## TASK PROMPT
Return only the lines from the top of the material through the line marked by "6.5, 0.6, 19.18)", unaltered.

## SUPPLIED MATERIAL
# # # # # # #

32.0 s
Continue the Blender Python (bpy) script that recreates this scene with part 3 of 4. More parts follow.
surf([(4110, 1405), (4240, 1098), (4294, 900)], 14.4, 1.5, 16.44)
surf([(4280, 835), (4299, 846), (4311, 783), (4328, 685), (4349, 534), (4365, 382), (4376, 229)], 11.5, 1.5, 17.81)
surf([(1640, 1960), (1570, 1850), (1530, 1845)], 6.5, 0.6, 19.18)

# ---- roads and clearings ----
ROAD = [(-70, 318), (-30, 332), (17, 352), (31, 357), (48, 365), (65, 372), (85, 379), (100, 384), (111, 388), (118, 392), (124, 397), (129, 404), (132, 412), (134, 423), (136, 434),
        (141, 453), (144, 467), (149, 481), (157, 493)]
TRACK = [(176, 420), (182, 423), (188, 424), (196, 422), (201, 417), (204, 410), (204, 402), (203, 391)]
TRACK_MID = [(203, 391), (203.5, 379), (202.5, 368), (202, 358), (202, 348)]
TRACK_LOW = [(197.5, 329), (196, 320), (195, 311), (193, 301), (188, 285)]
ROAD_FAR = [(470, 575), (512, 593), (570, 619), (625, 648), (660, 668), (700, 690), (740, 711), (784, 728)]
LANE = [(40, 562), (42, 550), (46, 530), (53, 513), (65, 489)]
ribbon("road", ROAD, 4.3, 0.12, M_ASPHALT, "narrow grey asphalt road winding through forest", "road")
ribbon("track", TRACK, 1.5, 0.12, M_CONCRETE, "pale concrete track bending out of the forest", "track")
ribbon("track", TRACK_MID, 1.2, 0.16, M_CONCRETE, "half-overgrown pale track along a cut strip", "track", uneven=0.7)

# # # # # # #

## RESPONSE TO THE TASK
32.0 s
Continue the Blender Python (bpy) script that recreates this scene with part 3 of 4. More parts follow.
surf([(4110, 1405), (4240, 1098), (4294, 900)], 14.4, 1.5, 16.44)
surf([(4280, 835), (4299, 846), (4311, 783), (4328, 685), (4349, 534), (4365, 382), (4376, 229)], 11.5, 1.5, 17.81)
surf([(1640, 1960), (1570, 1850), (1530, 1845)], 6.5, 0.6, 19.18)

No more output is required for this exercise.